[BEGIN]

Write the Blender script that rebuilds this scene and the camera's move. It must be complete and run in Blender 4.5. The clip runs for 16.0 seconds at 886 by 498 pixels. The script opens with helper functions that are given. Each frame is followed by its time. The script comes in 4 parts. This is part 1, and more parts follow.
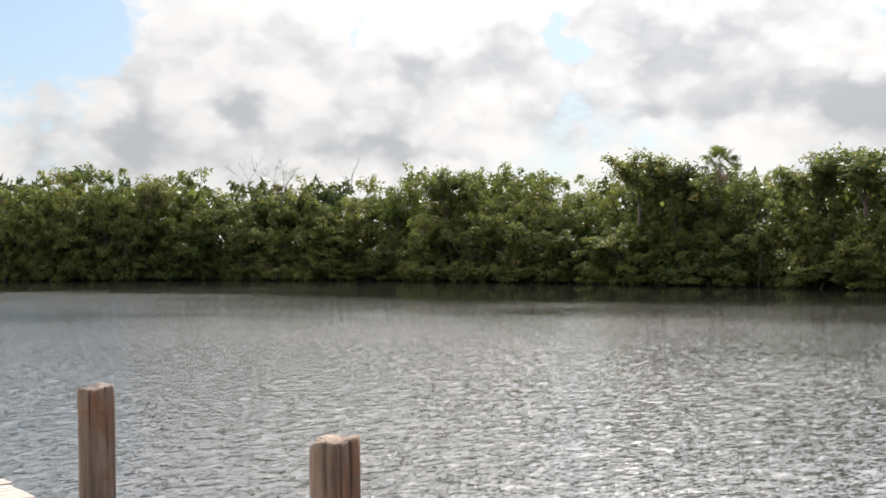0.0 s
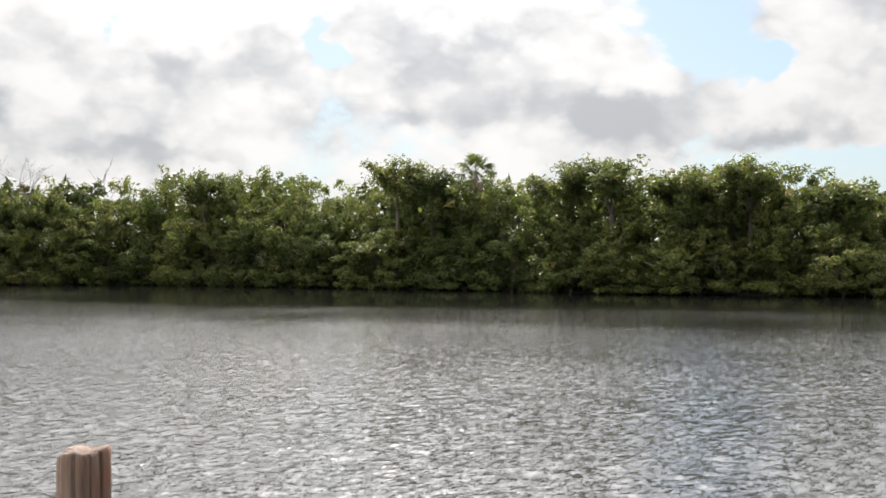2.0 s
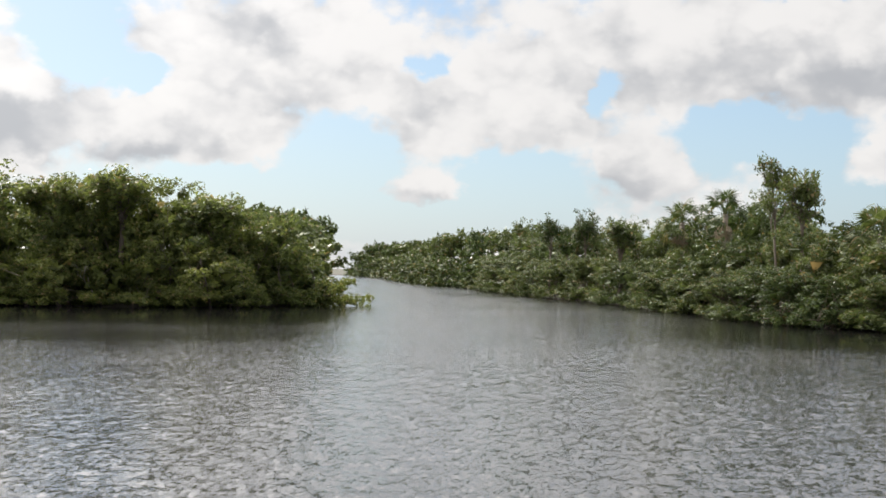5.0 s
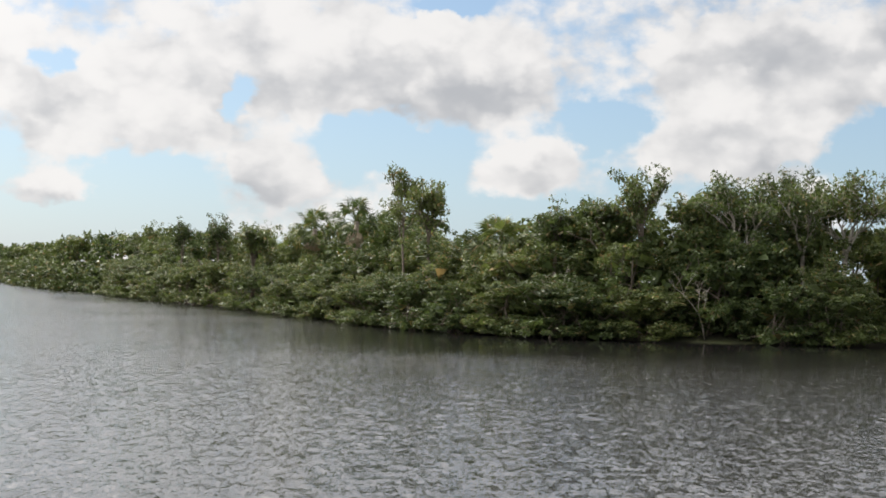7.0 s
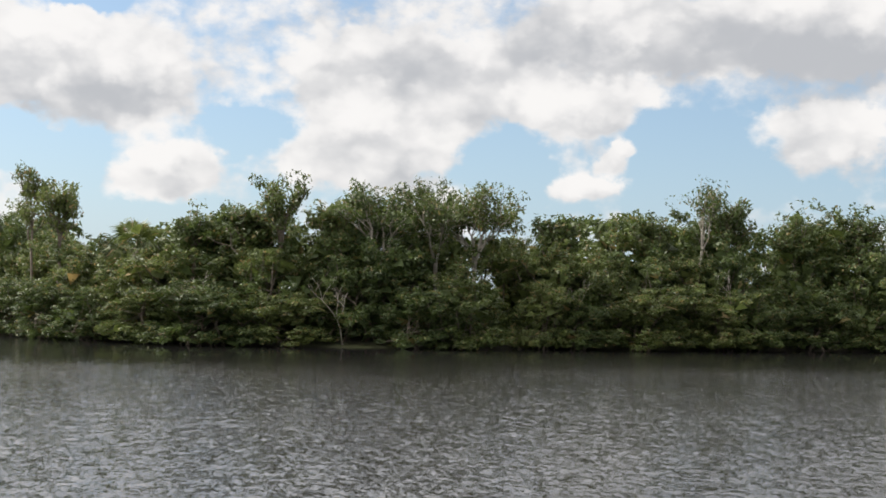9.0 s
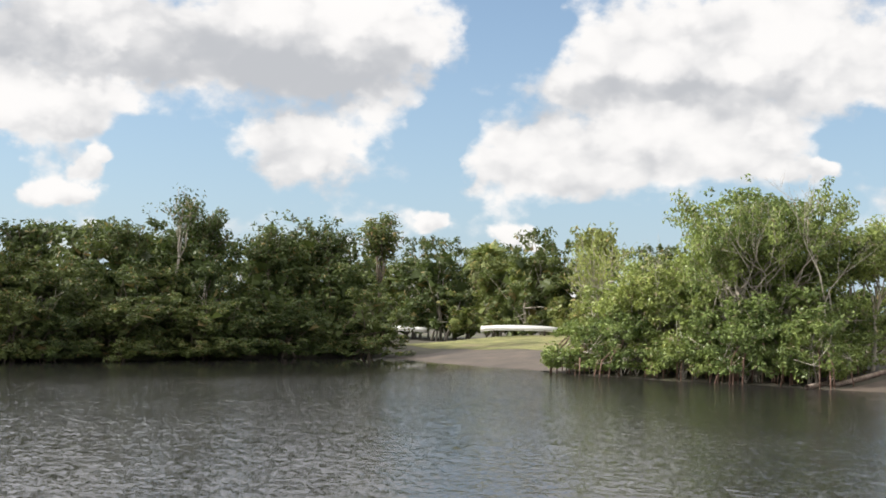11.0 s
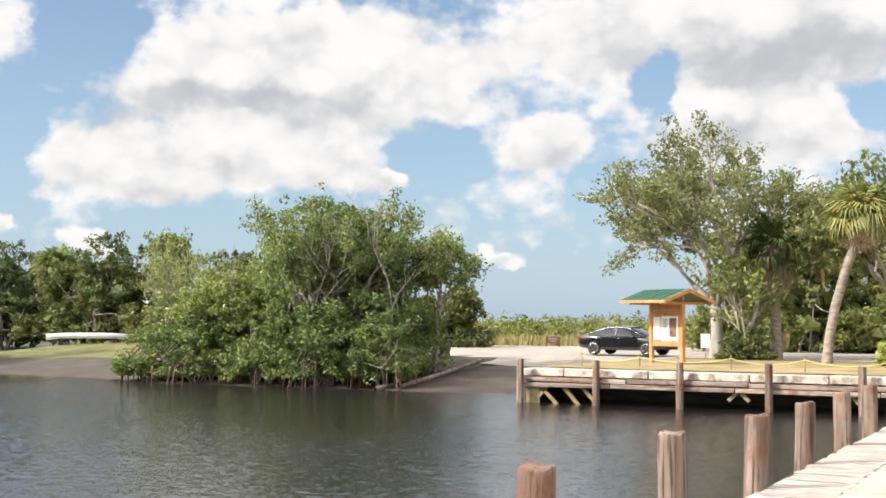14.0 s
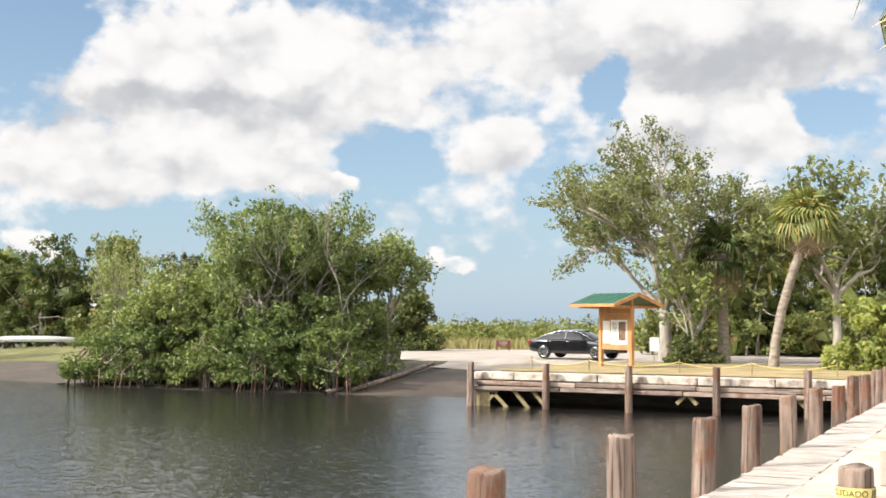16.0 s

[END]

REQUIRED WORK |
Without the images, write out each line of the data verbatim.

EXERCISE OUTPUT |
Write the Blender script that rebuilds this scene and the camera's move. It must be complete and run in Blender 4.5. The clip runs for 16.0 seconds at 886 by 498 pixels. The script opens with helper functions that are given. Each frame is followed by its time. The script comes in 4 parts. This is part 1, and more parts follow.
0.0 s
2.0 s
5.0 s
7.0 s
9.0 s
11.0 s
14.0 s
16.0 s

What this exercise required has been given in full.